Before this law, Pennsylvania sourced receipts from sales of intangibles based on a cost-of-performance method. Effective for tax years after December 31, 2022, the receipts from sales of intangibles will be sourced using the market-based sourcing method. These gross receipts will be in the sales factor numerator. Intangible property not otherwise described below is excluded from the sales factor numerator and denominator. The law also states that goodwill arising from the business and gross proceeds/gains from hedging transactions will be excluded from the sales factor numerator and denominator. The bill, however, does not specifically address goodwill receipts that also could be subject to these throwout rules.

Pennsylvania will source the following intangible gross receipts to Pennsylvania:

  • Lease or license of intangible property
  • Sale of intangible property that is a contract right, government license, or similar property authorizing the holder to conduct business activity in a specific geographic area
  • Sale, redemption, maturity, or exchange of securities held by the taxpayer primarily for sale to customers in the ordinary course of its trade or business in the commonwealth
  • Interest, fees, and penalties imposed on loans secured by real property received by a corporation that regularly lends funds to unaffiliated entities or individuals
  • Interest, fees, and penalties from loans for the sales of tangible personal property if the property is delivered or shipped to a purchaser in the commonwealth
  • Interest, fees, and penalties from loans for sales not previously described if the borrower is in the commonwealth
  • Interest, fees, and penalties from credit card receivables and credit card fees charged to cardholders if the cardholder's billing address is in the commonwealth
  • Interest not otherwise described if the lender's commercial domicile is in the commonwealth

The sourcing described above should not be confused with sourcing of services. Pennsylvania has sourced revenues from services as market-based since 2014.

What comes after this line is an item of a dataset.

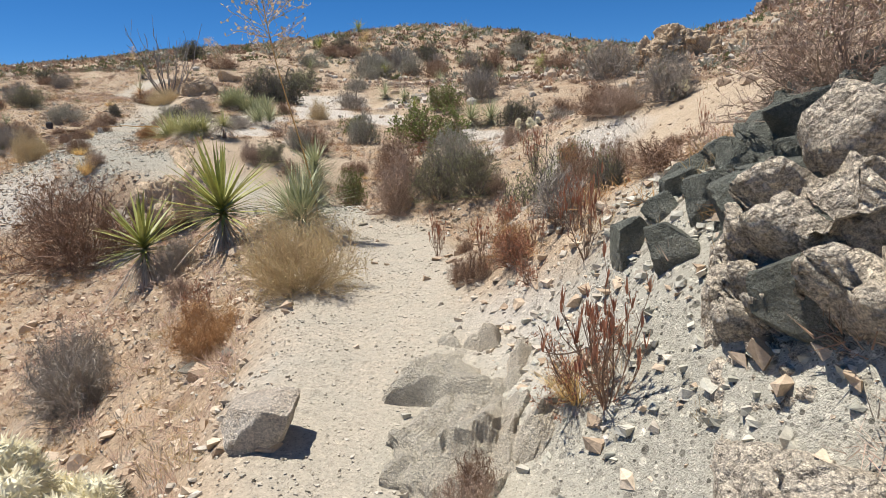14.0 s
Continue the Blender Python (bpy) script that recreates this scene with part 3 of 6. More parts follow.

The law also codifies Pennsylvania’s stance on corporate income tax nexus. There is now a rebuttable presumption of a filing requirement for corporations without physical presence in Pennsylvania if they have $500,000 or more of Pennsylvania-sourced gross receipts (economic/substantial nexus). This type of economic nexus has been published informally before in Corporation Tax Bulletin 2019-04, but this bill puts the threshold into statute. The bill does not mention a retroactive date, so it is uncertain if 2023 is the first year the economic or substantial nexus standard applies. Business activities that would give rise to nexus include leasing or licensing intangible property that is used in the commonwealth, regularly engaging in transactions with in-state customers involving intangible property, or selling intangible property that was used by a corporation in the commonwealth.

Other Personal Income Tax IRC Conformity Updates

Conformity to IRC Section 179 Expense Deduction

For property placed in service in tax years beginning after December 31, 2022, §179 property may be deducted consistent with the federal limitations in effect at the time the property is placed in service. Prior to the bill, property was limited to the IRC of 1986, which limited the expense to $25,000.

Conformity to IRC §1031 Like-Kind Exchanges

For transactions occurring in tax years beginning after December 31, 2022, Pennsylvania conforms to IRC §1031.